Being the technogeek that I am, I have a WinTV card hooked into my now-ancient (circa 2001) IBM NetVista PC, which is also hooked up to this newfangled Google Cube USB radio device I got as a tchotchke at a recent Google-in-a-Box seminar here in Austin.
I use the NetVista as a glorified computer-ish TV set so that I can monitor breaking news from CNBC (have I ever mentioned I'm also a newsgeek?)
I bring all this up because this week I've been closely monitoring both CNBC and CNN this week to get a read on their breaking CES and Macworld coverage.
However, every time I start to see the beginning of a report from the floor of CES, the reporter is mid-sentence interviewing or doing a standup when the signal is interrupted and they go off the air, forcing the anchors to scramble and try to recover and pick up the ball.
When it happened once, I figured it was a simple technical glitch.
However, now that it's happened several times and on more than one network, I'm starting to come to the conclusion that it's a curse.
Does the grand irony of this strike anyone other than me?
Here we are, at one of the world's most high-tech consumer electronics pavillions, in the midst of a massive convergence between the computer, the TV, and the Internets, and the cable TV companies can't get their broadcast signal out of the building.

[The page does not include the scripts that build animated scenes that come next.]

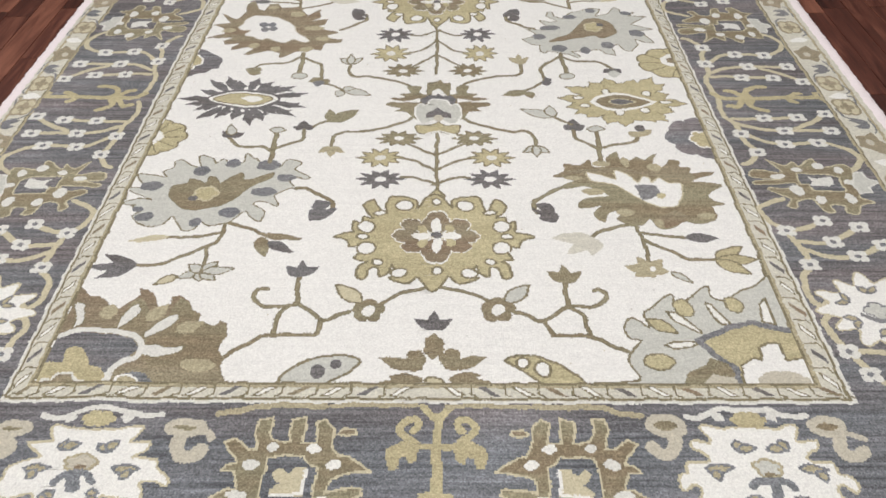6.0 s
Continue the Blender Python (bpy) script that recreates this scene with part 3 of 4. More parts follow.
    shape([(-.733, -.853), (-.727, -.845), (-.713, -.853), (-.701, -.884), (-.703, -.908), (-.715, -.923), (-.718, -.897), (-.722, -.873)], SILVER, LINE, 0.003)
    shape([(-.638, -.925), (-.635, -.897), (-.623, -.861), (-.609, -.848), (-.600, -.872), (-.607, -.893), (-.620, -.908)], SILVER, LINE, 0.003)
    shape([(-.579, -.932), (-.563, -.907), (-.541, -.885), (-.522, -.879), (-.518, -.893), (-.528, -.912), (-.546, -.927), (-.565, -.940), (-.574, -.950)], SILVER, LINE, 0.003)
    shape([(-.573, -.965), (-.542, -.962), (-.518, -.973), (-.487, -.967), (-.491, -.981), (-.513, -.992), (-.539, -.996), (-.565, -.992)], SILVER, LINE, 0.003)
    shape([(-.757, -.959), (-.698, -.930), (-.640, -.935), (-.596, -.950), (-.576, -.973), (-.589, -.998), (-.615, -1.022), (-.612, -1.078), (-.764, -1.075), (-.758, -1.010)], SLATE, soft=False)
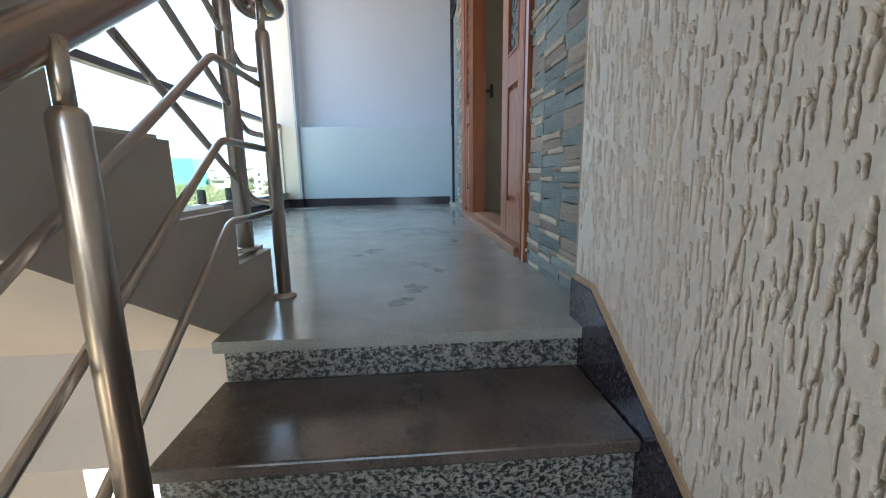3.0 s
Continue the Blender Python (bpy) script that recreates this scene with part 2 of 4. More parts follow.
HOUSE_GREY = material("bare_concrete_facade", (0.28, 0.255, 0.23), 0.9, second=(0.22, 0.2, 0.18), scale=0.5, amount=0.2, grain=4, bump=0.0)
HOUSE_CREAM = material("cream_house_paint", (0.46, 0.38, 0.29), 0.8, scale=0.4, amount=0.1, grain=3, bump=0.0, piece=0.25)
NET = material("green_building_net", (0.1, 0.3, 0.24), 0.8, second=(0.13, 0.35, 0.28), scale=0.5, amount=0.2, grain=6, bump=0.0)
PANE = material("window_pane_and_opening_shade", (0.05, 0.06, 0.07), 0.15, scale=1, amount=0.1, grain=3, bump=0.0)
PINK = material("pink_red_paint", (0.4, 0.09, 0.1), 0.7, scale=0.6, amount=0.1, grain=4, bump=0.0)
SALMON = material("salmon_paint", (0.58, 0.33, 0.22), 0.7, scale=0.6, amount=0.1, grain=4, bump=0.0)
BLUE_TRIM = material("blue_trim_paint", (0.09, 0.22, 0.34), 0.6, scale=0.6, amount=0.1, grain=4, bump=0.0)
RUST = material("orange_brown_paint", (0.36, 0.13, 0.06), 0.7, scale=0.6, amount=0.1, grain=4, bump=0.0)
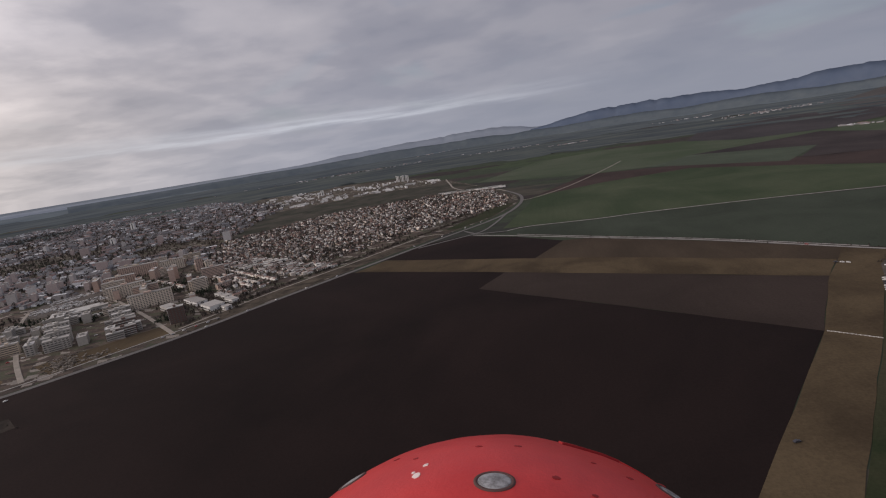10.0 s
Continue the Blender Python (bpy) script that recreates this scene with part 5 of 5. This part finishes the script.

Is someone trying to send them a message??? Maybe they should consider sending smoke signals???!
The explanations I've witnessed thus far have been that the overwhelming wi-fi signals coming off the floor of the convention center are somehow interfering with (overpowering?) the broadcast signals from the cable news channels.
Thank heavens the blogs are still getting through. See below in another post for some that I've been following this week...meanwhile, if you still like to watch the telly, please pray for the enhanced integrity of the major cable networks' broadcast signals.